WizardLM-7B-uncensored-GGML

Property	Value
Author	TheBloke (GGML conversion) / Eric Hartford (Original)
Model Size	7B parameters
License	Other
Format	GGML (various quantizations)

What is WizardLM-7B-uncensored-GGML?

WizardLM-7B-uncensored-GGML is a collection of quantized versions of Eric Hartford's WizardLM 7B Uncensored model, optimized for CPU and GPU inference using llama.cpp. The model is unique in that it was trained without alignment constraints, allowing users to implement their own alignment strategies separately.

Implementation Details

This repository provides multiple quantized versions ranging from 2-bit to 8-bit precision, offering different trade-offs between model size, performance, and accuracy. The quantization methods include both traditional llama.cpp methods (q4_0, q4_1, q5_0, q5_1, q8_0) and new k-quant methods (q2_K through q6_K).

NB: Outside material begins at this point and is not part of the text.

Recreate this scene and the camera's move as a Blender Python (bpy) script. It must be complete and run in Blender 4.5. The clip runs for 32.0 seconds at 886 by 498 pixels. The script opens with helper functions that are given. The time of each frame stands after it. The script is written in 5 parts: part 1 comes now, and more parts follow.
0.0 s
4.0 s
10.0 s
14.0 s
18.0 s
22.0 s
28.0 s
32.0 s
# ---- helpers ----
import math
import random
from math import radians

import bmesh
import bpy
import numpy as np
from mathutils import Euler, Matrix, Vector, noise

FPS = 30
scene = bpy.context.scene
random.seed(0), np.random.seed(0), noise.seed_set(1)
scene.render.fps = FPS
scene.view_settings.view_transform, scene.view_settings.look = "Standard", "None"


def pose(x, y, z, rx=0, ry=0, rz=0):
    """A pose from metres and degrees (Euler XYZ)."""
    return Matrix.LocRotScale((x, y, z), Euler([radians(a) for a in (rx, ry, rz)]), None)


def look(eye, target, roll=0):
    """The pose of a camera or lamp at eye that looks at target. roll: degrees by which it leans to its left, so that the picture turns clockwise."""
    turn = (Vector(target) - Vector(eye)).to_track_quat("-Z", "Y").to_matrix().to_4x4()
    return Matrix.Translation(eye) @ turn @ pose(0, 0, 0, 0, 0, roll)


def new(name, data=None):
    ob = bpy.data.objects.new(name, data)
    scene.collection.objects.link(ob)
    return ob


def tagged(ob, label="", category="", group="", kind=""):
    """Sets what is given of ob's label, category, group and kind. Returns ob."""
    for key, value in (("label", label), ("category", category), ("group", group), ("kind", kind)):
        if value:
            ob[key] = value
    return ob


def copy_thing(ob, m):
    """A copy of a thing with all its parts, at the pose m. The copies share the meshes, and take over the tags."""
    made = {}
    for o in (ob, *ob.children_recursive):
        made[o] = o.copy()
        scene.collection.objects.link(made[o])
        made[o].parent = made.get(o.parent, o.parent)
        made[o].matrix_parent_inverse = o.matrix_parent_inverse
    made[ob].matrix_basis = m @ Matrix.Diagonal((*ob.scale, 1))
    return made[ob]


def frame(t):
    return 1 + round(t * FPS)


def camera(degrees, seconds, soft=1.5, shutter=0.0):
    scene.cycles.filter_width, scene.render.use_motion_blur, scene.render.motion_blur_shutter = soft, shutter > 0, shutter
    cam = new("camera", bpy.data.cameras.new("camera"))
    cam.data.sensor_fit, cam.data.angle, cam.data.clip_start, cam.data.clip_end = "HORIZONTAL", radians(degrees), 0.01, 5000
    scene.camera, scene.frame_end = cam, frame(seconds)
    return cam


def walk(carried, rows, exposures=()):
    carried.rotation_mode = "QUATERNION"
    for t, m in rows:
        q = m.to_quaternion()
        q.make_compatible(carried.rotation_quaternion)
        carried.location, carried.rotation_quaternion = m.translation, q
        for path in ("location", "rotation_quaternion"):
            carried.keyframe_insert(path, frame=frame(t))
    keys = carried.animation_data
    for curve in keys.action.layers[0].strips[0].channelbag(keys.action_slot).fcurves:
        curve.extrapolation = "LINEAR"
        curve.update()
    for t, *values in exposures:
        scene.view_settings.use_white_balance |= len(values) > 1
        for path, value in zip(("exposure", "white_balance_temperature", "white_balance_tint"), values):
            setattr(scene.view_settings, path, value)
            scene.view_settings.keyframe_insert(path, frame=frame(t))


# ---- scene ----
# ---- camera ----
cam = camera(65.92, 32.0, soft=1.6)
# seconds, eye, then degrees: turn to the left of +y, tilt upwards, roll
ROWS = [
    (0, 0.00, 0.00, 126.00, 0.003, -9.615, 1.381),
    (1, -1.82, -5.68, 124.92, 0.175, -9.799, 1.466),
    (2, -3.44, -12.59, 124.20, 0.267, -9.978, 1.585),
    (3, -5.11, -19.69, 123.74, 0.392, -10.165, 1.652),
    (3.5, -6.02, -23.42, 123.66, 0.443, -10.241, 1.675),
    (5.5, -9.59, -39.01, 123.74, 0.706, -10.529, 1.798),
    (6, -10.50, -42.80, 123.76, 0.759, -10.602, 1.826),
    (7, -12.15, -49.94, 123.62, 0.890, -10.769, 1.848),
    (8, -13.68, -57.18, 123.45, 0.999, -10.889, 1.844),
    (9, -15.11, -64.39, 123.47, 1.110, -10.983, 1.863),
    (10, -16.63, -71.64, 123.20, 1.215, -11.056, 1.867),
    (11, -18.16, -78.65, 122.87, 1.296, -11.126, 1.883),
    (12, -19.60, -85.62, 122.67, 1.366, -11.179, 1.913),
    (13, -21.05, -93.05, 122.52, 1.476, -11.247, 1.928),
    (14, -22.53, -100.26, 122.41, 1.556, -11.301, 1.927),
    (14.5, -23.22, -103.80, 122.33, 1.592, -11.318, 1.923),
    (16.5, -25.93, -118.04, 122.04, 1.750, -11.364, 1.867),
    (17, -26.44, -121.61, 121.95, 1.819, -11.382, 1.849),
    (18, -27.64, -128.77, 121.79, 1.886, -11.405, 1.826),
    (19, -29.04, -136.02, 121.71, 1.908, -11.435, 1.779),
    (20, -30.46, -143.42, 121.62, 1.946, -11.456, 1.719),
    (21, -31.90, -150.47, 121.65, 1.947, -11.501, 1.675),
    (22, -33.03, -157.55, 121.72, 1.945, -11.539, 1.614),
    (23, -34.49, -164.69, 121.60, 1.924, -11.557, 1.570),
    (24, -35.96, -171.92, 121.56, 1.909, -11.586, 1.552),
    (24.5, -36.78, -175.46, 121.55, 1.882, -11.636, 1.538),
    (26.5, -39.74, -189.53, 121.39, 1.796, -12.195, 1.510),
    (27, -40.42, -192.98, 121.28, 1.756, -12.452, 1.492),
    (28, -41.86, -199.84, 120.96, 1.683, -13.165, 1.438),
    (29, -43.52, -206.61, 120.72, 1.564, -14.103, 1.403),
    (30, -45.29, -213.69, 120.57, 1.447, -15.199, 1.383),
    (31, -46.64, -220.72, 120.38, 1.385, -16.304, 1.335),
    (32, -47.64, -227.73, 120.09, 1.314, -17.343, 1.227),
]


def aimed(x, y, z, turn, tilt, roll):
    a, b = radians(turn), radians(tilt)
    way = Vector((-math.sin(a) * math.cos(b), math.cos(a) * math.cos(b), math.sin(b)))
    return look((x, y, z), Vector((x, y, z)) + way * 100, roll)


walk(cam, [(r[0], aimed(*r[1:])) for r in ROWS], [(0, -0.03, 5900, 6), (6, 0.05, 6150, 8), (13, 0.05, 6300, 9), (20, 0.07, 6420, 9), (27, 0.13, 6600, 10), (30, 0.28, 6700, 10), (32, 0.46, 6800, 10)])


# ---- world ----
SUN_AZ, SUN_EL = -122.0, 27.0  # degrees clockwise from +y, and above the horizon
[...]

File sizes range from 2.80GB (q2_K) to 7.16GB (q8_0)
RAM requirements range from 5.30GB to 9.66GB
Compatible with various frameworks including text-generation-webui, KoboldCpp, and llama-cpp-python

Core Capabilities

Efficient inference on both CPU and GPU
Multiple quantization options for different hardware constraints
Uncensored responses without built-in alignment
Support for context window of 2048 tokens
Compatible with major GGML-based frameworks

Frequently Asked Questions

Q: What makes this model unique?

This model provides uncensored outputs without built-in alignment, allowing users to implement their own ethical guidelines. It's available in multiple quantization formats optimized for different hardware configurations and use cases.

Q: What are the recommended use cases?

The model is suitable for research and development purposes where custom alignment strategies are needed. Users should note that they are responsible for implementing appropriate safeguards and monitoring the model's outputs.